* _STORED DATA_
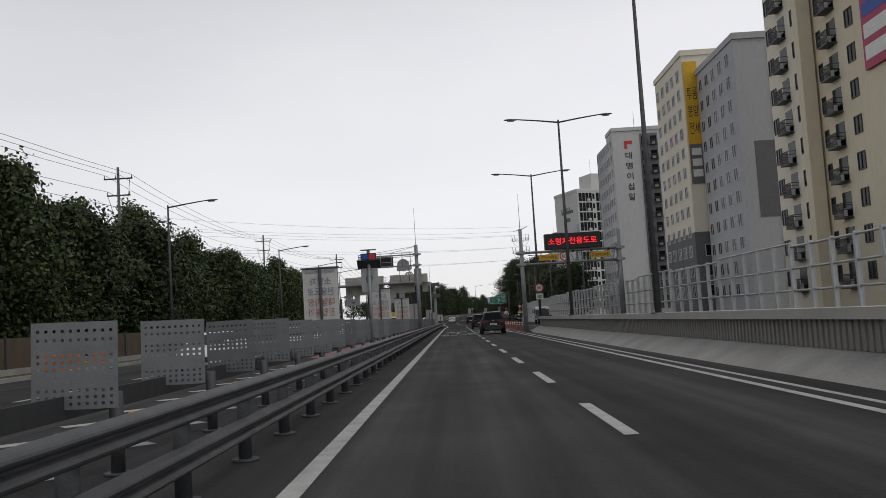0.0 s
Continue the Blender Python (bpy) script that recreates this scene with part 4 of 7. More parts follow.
part("control_box", box(bmesh.new(), -0.28, -0.32, 2.35, 0.05, -0.09, 2.75, 0.02), CONCRETE_PALE, thin)
part("cable", pipe(bmesh.new(), [(-0.1, -0.2, 2.35), (-0.12, -0.16, 2.0), (-0.03, -0.1, 1.8)], 0.03, 6), BLACK, thin)
# direction signs for the opposite roadway, seen from behind
for s, u in ((150, -20.5), (172.5, -17.6)):
    root = thing("direction_sign", placed(s, u), "direction sign of the opposite roadway seen from behind", "road sign")
    part("mast", bar(bmesh.new(), (0, 0, 0), (0, 0, 5.8), 0.14, 0.12, 10), STEEL, root)
    for z0, z1, x1 in ((4.55, 5.65, 2.35), (5.8, 6.25, 2.0)):
        plate = part("sign_back", box(bmesh.new(), 0.5, 0.1, z0, x1, 0.14, z1, 0.01), BACK_GREY, root)
        for k in range(4):
            x = 0.6 + k * (x1 - 0.7) / 3
            part("stiffener", box(bmesh.new(), x - 0.03, 0.03, z0, x + 0.03, 0.098, z1), STEEL, plate)
        part("arm", bar(bmesh.new(), (0, 0.06, (z0 + z1) / 2), (x1 - 0.1, 0.06, (z0 + z1) / 2), 0.05, n=6), STEEL, root)

# green direction sign
green = thing("direction_sign", placed(207.6, 0), "green direction sign with white lettering on a steel mast", "road sign")
plate = post_arm_sign(green, 11.9, 6.1, 7.6, 11.3, 4.2, 5.85, SIGN_GREEN)
tab = part("tab_plate", box(bmesh.new(), 9.8, 0.0, 5.9, 11.3, 0.05, 6.35, 0.01), SIGN_GREEN, green)
words("성산대교남단", 0.22, SIGN_WHITE, tab, 10.55, -0.008, 6.12, width=1.3)
for body, x, z, h, w in (("월드컵대교", 8.25, 5.55, 0.2, 0.95), ("Worldcupdaegyo Br.", 8.25, 5.34, 0.1, 0.95), ("올림픽대로", 8.35, 5.05, 0.2, 0.8), ("Olympic Expwy", 8.35, 4.85, 0.1, 0.8), ("공항로", 8.25, 4.58, 0.2, 0.6), ("Gonghang-ro", 8.25, 4.37, 0.1, 0.7),
                          ("내부순환로", 10.7, 5.6, 0.2, 0.85), ("Naebu Expwy", 10.7, 5.4, 0.1, 0.85), ("월드컵경기장", 10.65, 5.1, 0.2, 1.0), ("Worldcup Stadium", 10.65, 4.9, 0.1, 1.0), ("양화대교", 10.7, 4.6, 0.2, 0.75)):
    words(body, h, SIGN_WHITE, plate, x, -0.008, z, width=w)
bm = box(bmesh.new(), 9.42, -0.008, 4.35, 9.5, -0.004, 5.65)
box(bm, 9.1, -0.008, 5.28, 9.42, -0.004, 5.36)
box(bm, 9.5, -0.008, 5.2, 9.78, -0.004, 5.28)
box(bm, 9.5, -0.008, 4.75, 9.78, -0.004, 4.83)
box(bm, 9.76, -0.008, 4.75, 9.84, -0.004, 5.28)
part("route_diagram", bm, SIGN_WHITE, plate)

# blue section sign
blue = thing("section_sign", placed(253.5, 0), "blue sign with speed and no-walking discs on a mast", "road sign")
plate = post_arm_sign(blue, 11.1, 6.5, 7.6, 10.3, 4.5, 6.35, SIGN_BLUE)
for x in (8.27, 9.63):
    part("white_square", box(bmesh.new(), x - 0.58, -0.008, 5.05, x + 0.58, -0.003, 6.24), SIGN_WHITE, plate)
ring_sign(plate, 8.27, -0.03, 5.66, 0.42, "60")
ring_sign(plate, 9.63, -0.03, 5.66, 0.42, "", True)
words("전방 100m 성산대교 구간", 0.22, SIGN_WHITE, plate, 8.95, -0.008, 4.77, width=2.3)

# bridge section sign below the overpass
sec = thing("section_sign", placed(531, 0), "blue bridge section sign with two discs on a dark mast", "road sign")
plate = post_arm_sign(sec, 8.6, 7.3, 4.25, 7.45, 5.1, 7.05, SIGN_BLUE, STEEL_DARK)
ring_sign(plate, 5.05, -0.03, 6.22, 0.48, "60")
ring_sign(plate, 6.62, -0.03, 6.22, 0.48, "", True)
words("성산대교구간", 0.3, SIGN_WHITE, plate, 5.85, -0.008, 5.37, width=2.1)
part("divider", box(bmesh.new(), 5.83, -0.008, 5.65, 5.86, -0.003, 6.95), SIGN_WHITE, plate)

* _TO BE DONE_
For this exercise, gather every line of the data that contains the word "with".

* _EXERCISE RESULT_
Continue the Blender Python (bpy) script that recreates this scene with part 4 of 7. More parts follow.
green = thing("direction_sign", placed(207.6, 0), "green direction sign with white lettering on a steel mast", "road sign")
blue = thing("section_sign", placed(253.5, 0), "blue sign with speed and no-walking discs on a mast", "road sign")
sec = thing("section_sign", placed(531, 0), "blue bridge section sign with two discs on a dark mast", "road sign")